What is title insurance? Simply put, Title Insurance is insurance put on a piece of property during the sale of the property to protect the buyer of the property in the event there is a defect in the title.  Defects include fraud, erroneous boundaries and possibly forgotten easements that suddenly come into play. It is estimated by the American Land Title Association that one out of every three titles has some type of defect.

Types of Title Insurance
There are three main types of title insurance, Lender’s policy, Owners Policy and Enhanced Policies.
Lenders Policies are typically required by lenders when there is a mortgage on the property.  These policies typically only cover the lender and their investment should any type of claim be issued against the property.
Owners Policies cover the new owner of the property and their heirs for as long as they own the property.  While the lenders policy only covers the lender for the amount of the loan on the property, the owners policy covers the purchaser for purchase price of the property.  The owners policy covers title defects that occurred and are in place pre-closing.
Enhanced Policies protect the new owner of the property against all of the things that the basic owners policy does, but it often adds post closing elements to the coverage.  Post closing elements may include: building permit violations, restrictive covenant violations, mineral extraction coverage and easements.  For a complete list of possible coverages, make sure to check with the title company in the area you are purchasing the property.

Basic Facts about Title Insurance
While each state may require different types or coverages based on their needs, there are basic elements that are consistent in every state.
The first consideration is that paying for title insurance is a one time event. Rates for title insurance may vary from state to state, but it only needs to be purchased once and the policy will last as long as the owned by the policy holder.  The cost for the policy can be paid for by the buyer or seller of a property and is often a negotiation item during the transaction.
The second item that is consistent in all transactions is that the buyer has the right to select the company to purchase the title insurance from.  The Real Estate Settlement Procedures Act gives home buyer the right to choose whom they want to provide their settlement services. This can be a negotiation item during the transaction as well.

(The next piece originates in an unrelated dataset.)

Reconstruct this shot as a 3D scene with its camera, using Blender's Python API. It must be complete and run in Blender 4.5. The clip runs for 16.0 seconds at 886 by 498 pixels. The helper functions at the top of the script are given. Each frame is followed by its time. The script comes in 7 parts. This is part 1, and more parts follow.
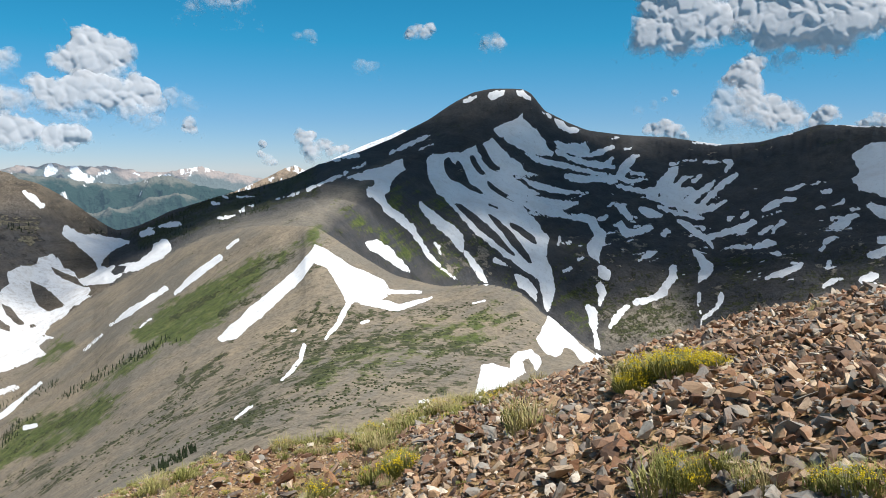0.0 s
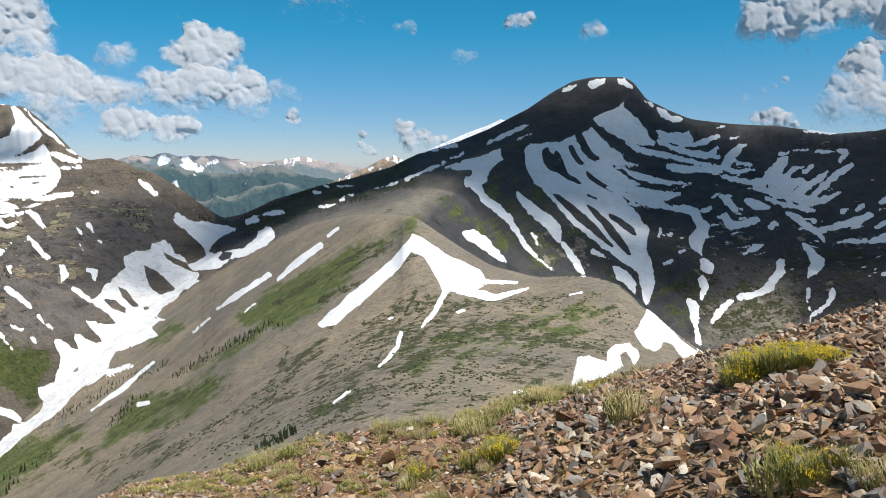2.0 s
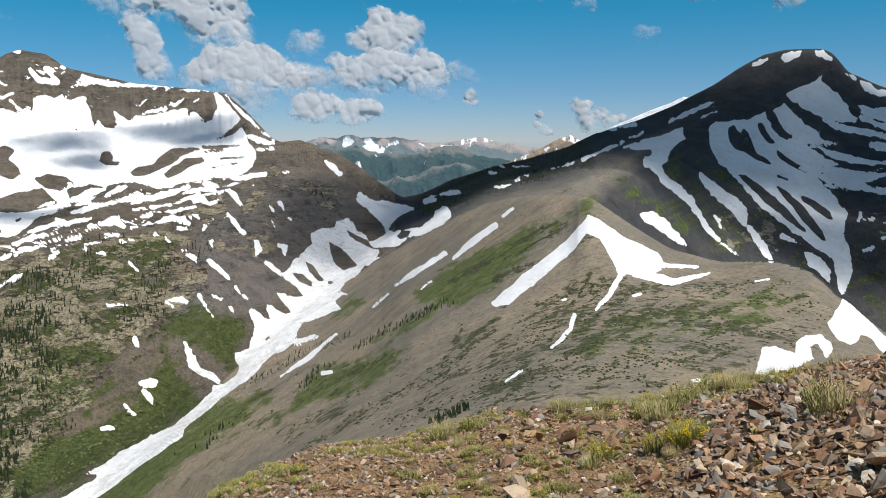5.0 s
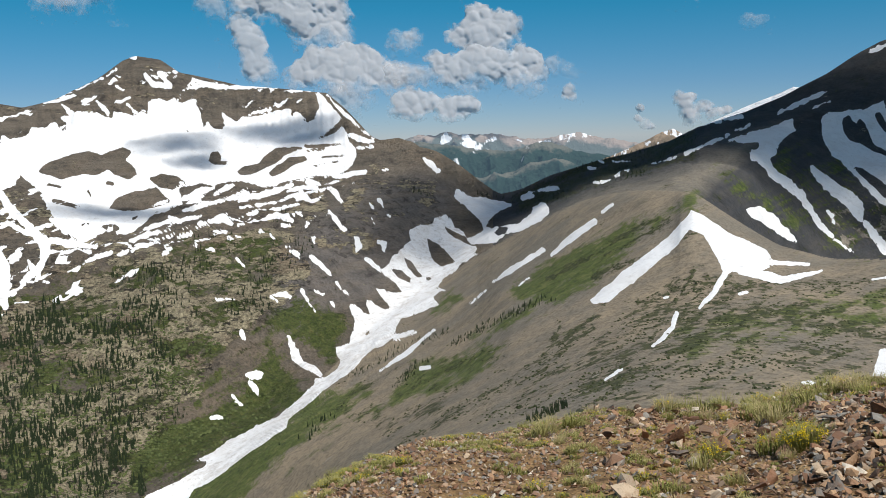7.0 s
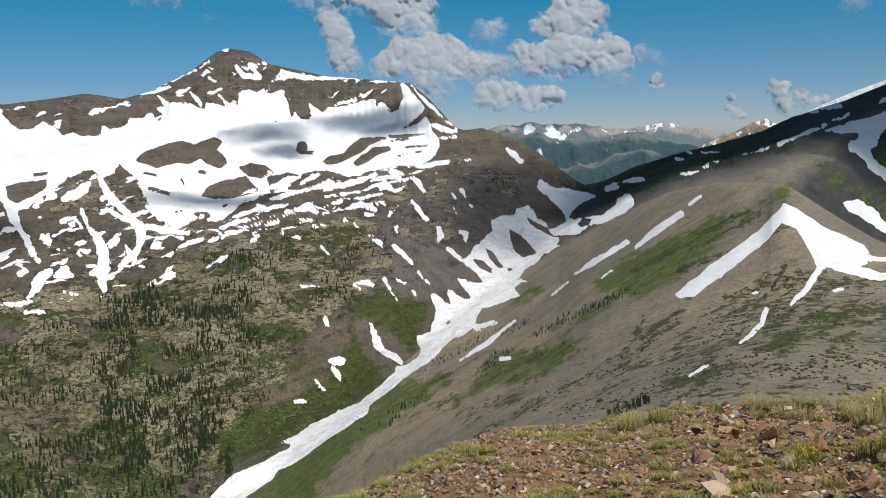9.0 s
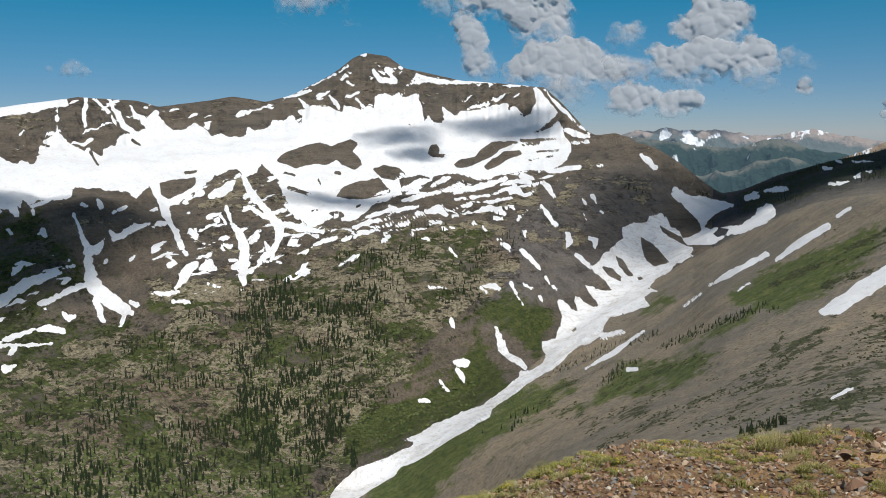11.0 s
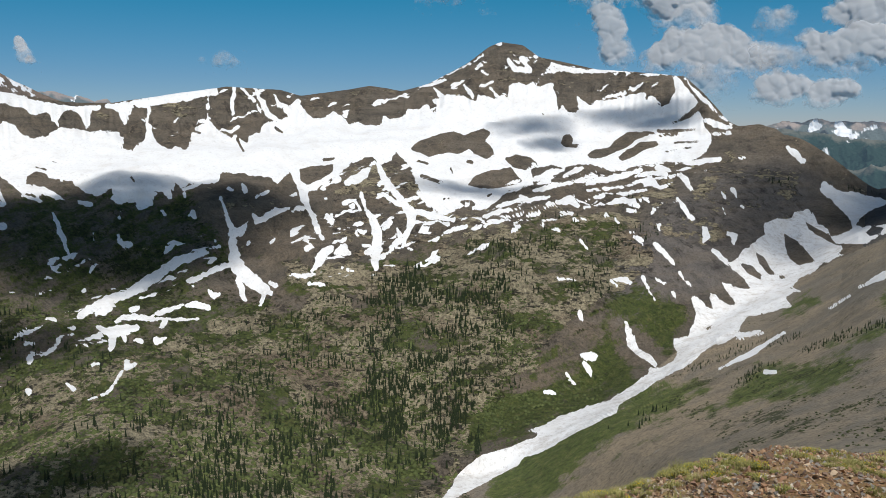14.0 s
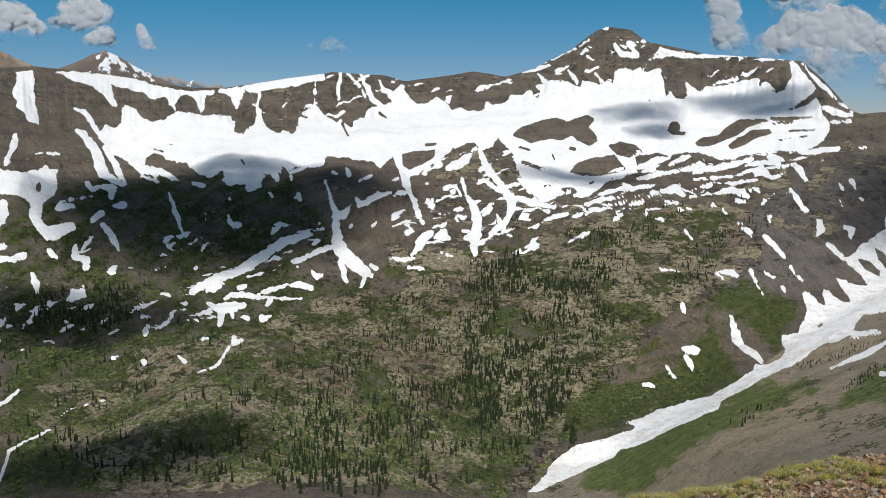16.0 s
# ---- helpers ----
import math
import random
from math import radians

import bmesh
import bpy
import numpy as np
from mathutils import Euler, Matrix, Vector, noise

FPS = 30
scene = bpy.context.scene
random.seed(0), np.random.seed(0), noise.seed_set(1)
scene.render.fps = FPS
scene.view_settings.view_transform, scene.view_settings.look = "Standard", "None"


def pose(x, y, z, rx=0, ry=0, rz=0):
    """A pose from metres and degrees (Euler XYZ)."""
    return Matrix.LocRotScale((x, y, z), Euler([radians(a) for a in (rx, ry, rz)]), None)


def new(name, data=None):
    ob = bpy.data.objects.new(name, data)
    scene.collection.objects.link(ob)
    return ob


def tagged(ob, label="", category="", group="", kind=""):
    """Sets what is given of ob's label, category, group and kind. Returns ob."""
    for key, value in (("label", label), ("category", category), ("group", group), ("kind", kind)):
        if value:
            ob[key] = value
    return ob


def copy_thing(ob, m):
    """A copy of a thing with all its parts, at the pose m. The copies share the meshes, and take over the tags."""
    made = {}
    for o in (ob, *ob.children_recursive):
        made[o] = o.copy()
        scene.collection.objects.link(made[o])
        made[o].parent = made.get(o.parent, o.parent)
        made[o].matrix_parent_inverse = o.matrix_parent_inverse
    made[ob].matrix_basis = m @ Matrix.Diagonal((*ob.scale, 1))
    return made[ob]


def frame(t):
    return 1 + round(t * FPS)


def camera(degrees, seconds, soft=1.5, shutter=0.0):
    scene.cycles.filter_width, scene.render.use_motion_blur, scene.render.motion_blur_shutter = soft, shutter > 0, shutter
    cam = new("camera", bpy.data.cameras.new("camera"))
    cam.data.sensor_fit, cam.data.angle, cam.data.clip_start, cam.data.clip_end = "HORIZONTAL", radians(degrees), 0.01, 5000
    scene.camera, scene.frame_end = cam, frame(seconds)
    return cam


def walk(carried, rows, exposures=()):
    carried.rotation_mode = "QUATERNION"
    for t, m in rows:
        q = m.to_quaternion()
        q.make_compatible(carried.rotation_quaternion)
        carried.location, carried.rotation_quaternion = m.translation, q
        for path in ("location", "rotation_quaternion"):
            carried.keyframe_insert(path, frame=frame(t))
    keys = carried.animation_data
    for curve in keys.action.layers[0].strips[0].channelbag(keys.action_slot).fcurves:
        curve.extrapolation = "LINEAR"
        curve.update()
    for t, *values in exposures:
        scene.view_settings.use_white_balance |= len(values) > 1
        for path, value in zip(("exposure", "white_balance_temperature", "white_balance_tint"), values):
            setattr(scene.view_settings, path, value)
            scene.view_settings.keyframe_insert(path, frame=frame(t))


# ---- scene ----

Protecting Your Investment
For many people their home is their biggest investment and it makes sense to do everything they can to protect it.  Title insurance of one of the best low cost purchases that can be made that provides years of protection.
Choosing the right policy is as simple as speaking with your local title company representative about what is common in your area and getting either their basic or enhanced policy.  Often the difference between the two policies is minimal and worth considering the additional expense.
Like other types of insurance, Title Insurance gives you the piece of mind to keep that sick feeling out of the pit of your stomach should something turn up and challenge your ownership.